## Begin Stored records

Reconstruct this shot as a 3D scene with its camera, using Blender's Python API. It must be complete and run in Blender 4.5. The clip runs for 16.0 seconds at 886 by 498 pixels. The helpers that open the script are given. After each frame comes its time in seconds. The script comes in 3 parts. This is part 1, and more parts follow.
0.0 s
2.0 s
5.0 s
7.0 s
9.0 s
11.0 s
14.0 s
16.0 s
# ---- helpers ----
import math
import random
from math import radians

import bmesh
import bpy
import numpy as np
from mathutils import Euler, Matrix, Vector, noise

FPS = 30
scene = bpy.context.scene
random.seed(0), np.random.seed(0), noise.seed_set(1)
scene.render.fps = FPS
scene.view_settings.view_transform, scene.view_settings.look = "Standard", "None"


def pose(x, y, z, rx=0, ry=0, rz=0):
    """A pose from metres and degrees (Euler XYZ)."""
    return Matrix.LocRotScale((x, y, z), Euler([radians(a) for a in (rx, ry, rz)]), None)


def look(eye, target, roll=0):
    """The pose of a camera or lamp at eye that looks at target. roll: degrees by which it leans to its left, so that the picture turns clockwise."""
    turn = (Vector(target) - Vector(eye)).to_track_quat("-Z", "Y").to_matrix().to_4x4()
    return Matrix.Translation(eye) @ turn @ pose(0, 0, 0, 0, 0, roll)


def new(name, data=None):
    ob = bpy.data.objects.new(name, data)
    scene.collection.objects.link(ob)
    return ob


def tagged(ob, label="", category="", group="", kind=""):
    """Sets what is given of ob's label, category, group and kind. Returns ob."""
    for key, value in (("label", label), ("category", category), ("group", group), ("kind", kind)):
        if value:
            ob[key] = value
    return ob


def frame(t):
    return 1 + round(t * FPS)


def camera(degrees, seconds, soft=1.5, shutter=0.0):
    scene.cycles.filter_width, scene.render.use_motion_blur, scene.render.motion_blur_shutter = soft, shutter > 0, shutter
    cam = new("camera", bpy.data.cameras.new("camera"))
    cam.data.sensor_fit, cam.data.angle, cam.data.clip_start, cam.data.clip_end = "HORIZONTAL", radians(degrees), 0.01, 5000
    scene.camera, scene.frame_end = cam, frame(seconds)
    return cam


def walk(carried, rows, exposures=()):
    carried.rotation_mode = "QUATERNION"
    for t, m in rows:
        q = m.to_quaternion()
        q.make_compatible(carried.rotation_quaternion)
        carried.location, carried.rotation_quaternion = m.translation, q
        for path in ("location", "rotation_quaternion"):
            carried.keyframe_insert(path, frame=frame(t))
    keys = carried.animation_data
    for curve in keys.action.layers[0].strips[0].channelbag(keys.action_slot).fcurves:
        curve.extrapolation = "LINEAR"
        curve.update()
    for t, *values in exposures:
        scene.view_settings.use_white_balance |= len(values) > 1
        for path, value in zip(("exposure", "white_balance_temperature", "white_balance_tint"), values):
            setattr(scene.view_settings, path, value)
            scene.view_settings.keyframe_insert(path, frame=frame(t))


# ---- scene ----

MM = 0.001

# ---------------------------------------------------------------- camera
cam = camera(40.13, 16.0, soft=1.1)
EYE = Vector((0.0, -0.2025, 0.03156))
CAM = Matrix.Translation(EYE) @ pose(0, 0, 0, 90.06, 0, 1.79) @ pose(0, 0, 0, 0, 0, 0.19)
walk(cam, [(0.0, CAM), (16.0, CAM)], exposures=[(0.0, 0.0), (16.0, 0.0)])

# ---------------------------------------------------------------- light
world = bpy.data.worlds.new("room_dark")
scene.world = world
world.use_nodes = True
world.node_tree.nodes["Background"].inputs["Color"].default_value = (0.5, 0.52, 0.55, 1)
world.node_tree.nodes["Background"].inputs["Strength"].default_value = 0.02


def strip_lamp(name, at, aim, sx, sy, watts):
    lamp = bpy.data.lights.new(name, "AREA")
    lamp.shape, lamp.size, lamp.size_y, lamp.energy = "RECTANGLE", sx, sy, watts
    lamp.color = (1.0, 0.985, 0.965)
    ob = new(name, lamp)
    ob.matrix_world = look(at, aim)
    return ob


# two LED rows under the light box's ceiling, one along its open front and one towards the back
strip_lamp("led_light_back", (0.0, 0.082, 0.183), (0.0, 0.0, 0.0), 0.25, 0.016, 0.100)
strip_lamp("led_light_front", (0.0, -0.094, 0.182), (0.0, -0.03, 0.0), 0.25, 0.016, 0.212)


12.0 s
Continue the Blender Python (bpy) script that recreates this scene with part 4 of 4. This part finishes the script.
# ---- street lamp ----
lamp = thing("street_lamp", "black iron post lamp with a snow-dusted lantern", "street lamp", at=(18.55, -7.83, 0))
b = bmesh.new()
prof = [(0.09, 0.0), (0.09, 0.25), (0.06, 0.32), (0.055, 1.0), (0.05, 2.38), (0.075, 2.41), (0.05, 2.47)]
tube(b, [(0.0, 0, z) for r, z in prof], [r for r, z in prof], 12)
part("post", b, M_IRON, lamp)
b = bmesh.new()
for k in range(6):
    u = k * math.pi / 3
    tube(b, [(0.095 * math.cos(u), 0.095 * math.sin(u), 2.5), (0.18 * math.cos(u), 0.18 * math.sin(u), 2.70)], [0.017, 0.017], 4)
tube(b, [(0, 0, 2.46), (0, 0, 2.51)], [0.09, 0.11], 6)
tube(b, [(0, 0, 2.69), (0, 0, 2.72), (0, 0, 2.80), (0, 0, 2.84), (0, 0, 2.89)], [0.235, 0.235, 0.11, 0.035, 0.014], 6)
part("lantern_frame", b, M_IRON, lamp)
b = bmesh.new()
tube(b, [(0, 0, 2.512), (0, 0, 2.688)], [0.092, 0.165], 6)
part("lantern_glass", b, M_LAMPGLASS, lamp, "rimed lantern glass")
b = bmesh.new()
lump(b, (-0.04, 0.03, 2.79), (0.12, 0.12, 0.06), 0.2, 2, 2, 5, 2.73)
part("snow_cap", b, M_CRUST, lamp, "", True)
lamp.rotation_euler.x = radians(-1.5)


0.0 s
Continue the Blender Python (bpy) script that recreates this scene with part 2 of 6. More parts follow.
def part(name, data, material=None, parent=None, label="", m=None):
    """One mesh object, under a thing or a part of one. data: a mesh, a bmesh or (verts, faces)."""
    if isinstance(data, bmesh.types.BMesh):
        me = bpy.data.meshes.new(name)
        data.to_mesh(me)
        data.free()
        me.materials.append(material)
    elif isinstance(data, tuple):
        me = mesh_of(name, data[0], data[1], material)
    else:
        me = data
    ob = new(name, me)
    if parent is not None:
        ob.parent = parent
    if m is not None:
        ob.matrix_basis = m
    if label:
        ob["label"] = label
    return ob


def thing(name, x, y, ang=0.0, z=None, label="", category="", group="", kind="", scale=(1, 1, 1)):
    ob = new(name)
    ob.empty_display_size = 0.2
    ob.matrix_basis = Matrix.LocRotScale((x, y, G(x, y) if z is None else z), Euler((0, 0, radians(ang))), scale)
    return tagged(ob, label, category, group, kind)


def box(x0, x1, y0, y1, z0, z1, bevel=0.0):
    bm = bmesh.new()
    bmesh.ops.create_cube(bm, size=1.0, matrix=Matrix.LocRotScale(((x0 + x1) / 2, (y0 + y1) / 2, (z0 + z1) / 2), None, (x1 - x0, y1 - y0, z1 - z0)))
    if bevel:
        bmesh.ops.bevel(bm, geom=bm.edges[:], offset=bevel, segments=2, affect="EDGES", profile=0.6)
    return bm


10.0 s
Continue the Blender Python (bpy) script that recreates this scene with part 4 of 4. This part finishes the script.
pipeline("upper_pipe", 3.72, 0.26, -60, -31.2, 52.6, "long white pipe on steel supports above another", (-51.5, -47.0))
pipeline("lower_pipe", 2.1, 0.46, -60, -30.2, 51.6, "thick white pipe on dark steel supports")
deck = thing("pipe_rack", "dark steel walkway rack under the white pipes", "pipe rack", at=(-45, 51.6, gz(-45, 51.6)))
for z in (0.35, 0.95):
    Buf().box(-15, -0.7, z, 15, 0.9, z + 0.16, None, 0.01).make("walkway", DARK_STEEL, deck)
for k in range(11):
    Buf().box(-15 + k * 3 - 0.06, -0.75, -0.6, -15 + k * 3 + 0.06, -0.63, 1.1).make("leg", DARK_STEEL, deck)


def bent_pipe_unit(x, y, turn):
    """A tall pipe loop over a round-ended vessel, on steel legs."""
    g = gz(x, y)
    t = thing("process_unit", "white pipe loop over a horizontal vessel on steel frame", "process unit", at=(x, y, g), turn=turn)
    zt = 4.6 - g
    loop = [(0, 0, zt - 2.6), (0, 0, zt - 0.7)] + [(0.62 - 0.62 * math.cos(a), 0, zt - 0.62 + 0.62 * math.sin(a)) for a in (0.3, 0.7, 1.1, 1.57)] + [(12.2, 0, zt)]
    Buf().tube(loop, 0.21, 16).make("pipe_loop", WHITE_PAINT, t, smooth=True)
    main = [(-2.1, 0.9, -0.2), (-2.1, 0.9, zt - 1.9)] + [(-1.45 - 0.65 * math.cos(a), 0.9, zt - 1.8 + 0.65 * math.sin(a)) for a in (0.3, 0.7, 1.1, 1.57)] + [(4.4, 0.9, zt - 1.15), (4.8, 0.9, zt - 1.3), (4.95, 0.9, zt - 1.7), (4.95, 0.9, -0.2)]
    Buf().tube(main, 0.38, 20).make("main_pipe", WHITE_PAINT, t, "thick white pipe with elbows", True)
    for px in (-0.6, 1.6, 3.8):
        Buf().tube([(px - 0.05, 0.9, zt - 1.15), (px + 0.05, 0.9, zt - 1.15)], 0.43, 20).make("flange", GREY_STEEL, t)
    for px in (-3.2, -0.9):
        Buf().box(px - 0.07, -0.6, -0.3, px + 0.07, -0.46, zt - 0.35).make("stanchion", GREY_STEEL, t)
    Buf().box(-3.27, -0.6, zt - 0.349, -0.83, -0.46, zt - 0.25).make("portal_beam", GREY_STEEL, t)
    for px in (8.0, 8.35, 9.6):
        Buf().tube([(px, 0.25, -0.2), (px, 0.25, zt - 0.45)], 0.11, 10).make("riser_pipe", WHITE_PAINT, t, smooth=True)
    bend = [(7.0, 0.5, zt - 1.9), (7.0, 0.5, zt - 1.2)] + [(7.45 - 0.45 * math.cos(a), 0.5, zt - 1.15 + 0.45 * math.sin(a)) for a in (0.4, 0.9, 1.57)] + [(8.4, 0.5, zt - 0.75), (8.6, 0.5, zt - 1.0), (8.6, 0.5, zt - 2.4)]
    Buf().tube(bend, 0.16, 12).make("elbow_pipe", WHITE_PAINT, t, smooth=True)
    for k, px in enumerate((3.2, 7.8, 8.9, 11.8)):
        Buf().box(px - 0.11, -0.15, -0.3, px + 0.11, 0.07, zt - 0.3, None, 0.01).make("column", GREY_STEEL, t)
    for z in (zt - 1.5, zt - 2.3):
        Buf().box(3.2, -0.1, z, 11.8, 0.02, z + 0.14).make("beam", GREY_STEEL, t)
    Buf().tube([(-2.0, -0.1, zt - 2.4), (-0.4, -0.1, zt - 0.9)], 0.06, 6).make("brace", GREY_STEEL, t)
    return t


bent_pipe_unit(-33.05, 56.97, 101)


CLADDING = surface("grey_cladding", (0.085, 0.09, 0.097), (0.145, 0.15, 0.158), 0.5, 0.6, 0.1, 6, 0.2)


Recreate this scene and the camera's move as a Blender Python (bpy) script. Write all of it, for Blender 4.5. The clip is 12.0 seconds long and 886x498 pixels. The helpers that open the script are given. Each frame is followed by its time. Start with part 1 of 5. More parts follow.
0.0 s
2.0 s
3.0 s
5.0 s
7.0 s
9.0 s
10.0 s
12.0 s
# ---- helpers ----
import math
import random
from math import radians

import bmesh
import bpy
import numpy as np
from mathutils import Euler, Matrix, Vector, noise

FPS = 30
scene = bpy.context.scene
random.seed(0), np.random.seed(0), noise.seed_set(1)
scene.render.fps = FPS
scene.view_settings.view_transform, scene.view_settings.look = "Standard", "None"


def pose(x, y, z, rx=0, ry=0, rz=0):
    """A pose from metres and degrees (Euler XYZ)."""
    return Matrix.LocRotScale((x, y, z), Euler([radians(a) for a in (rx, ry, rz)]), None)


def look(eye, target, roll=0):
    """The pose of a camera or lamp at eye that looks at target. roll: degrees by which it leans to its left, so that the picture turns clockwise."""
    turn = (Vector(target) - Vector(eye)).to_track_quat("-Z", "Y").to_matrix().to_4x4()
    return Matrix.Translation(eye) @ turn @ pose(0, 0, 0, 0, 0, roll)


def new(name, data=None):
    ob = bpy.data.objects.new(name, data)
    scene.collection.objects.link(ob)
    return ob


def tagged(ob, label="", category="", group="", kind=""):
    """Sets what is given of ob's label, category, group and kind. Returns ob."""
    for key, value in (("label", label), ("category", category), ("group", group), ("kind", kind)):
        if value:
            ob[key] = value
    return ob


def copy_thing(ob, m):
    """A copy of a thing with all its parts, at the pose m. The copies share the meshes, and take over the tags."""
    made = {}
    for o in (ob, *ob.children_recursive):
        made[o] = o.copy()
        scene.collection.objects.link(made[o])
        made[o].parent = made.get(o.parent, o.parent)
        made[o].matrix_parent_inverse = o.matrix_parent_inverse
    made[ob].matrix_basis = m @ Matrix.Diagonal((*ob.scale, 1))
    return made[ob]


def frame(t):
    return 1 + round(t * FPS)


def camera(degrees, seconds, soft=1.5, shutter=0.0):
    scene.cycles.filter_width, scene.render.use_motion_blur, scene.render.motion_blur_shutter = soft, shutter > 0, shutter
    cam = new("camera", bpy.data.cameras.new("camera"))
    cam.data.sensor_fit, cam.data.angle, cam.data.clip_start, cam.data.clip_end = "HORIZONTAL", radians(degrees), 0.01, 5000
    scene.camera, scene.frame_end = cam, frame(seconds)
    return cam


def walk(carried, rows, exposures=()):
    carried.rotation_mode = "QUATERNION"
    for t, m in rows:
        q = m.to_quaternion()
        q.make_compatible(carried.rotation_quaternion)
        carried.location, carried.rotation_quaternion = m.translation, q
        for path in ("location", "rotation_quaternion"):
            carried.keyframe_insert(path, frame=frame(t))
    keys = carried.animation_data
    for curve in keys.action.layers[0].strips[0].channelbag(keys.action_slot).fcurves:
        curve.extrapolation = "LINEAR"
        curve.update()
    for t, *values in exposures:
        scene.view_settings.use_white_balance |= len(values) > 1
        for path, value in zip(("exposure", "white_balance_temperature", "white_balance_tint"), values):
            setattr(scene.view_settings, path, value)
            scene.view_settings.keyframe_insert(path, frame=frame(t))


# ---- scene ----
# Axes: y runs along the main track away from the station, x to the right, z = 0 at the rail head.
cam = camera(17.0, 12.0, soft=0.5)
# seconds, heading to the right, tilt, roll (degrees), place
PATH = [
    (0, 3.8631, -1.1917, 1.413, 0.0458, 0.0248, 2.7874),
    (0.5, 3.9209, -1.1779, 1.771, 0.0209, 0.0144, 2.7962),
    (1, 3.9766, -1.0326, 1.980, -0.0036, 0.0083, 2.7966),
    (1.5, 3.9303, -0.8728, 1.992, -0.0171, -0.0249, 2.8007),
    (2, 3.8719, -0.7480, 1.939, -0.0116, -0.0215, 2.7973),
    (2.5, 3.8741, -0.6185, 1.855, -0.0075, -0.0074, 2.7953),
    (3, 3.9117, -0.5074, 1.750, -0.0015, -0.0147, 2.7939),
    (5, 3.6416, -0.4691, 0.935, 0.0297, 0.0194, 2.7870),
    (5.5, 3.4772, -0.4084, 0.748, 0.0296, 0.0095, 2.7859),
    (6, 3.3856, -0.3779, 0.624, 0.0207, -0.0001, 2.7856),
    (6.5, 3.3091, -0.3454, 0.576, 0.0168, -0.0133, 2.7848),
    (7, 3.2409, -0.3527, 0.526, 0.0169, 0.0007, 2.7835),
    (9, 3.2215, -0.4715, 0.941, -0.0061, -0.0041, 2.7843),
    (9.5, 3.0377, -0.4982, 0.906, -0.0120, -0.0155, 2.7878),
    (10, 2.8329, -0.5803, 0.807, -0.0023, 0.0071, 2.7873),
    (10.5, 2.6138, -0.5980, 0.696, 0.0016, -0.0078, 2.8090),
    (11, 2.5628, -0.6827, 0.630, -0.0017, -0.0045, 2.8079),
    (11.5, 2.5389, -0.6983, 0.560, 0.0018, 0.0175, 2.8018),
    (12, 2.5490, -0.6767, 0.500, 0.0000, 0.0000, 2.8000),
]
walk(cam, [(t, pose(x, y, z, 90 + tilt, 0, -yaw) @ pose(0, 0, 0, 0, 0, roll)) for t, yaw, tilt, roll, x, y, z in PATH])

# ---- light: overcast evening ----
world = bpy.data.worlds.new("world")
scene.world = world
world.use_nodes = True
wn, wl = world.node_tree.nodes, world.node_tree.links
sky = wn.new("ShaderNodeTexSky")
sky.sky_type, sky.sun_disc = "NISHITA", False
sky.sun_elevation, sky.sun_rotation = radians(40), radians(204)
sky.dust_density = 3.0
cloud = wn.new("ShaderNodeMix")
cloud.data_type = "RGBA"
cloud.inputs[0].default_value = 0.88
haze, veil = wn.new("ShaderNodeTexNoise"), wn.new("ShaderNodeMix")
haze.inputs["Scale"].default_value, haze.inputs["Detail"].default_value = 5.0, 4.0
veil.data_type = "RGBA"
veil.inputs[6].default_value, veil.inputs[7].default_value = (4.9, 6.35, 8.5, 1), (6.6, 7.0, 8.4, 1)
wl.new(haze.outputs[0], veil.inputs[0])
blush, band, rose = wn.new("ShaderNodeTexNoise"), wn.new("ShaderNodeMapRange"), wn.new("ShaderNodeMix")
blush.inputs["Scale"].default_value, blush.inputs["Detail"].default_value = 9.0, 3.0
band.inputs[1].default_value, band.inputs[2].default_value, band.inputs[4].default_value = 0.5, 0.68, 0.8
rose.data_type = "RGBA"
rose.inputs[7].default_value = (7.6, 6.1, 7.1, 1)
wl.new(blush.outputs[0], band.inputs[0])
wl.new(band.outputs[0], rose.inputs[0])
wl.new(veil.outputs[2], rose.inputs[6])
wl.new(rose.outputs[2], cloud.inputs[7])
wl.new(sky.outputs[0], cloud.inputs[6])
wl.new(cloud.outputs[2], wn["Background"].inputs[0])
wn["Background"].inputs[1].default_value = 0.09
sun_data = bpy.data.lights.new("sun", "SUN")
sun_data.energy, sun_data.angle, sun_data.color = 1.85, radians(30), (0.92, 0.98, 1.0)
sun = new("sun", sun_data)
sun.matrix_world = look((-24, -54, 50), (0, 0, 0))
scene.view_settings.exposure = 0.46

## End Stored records

Written problem: Locate the word "script" in the records above, and return each line that has it.

Reply to the task:
Reconstruct this shot as a 3D scene with its camera, using Blender's Python API. It must be complete and run in Blender 4.5. The clip runs for 16.0 seconds at 886 by 498 pixels. The helpers that open the script are given. After each frame comes its time in seconds. The script comes in 3 parts. This is part 1, and more parts follow.
Continue the Blender Python (bpy) script that recreates this scene with part 4 of 4. This part finishes the script.
Continue the Blender Python (bpy) script that recreates this scene with part 2 of 6. More parts follow.
Continue the Blender Python (bpy) script that recreates this scene with part 4 of 4. This part finishes the script.
Recreate this scene and the camera's move as a Blender Python (bpy) script. Write all of it, for Blender 4.5. The clip is 12.0 seconds long and 886x498 pixels. The helpers that open the script are given. Each frame is followed by its time. Start with part 1 of 5. More parts follow.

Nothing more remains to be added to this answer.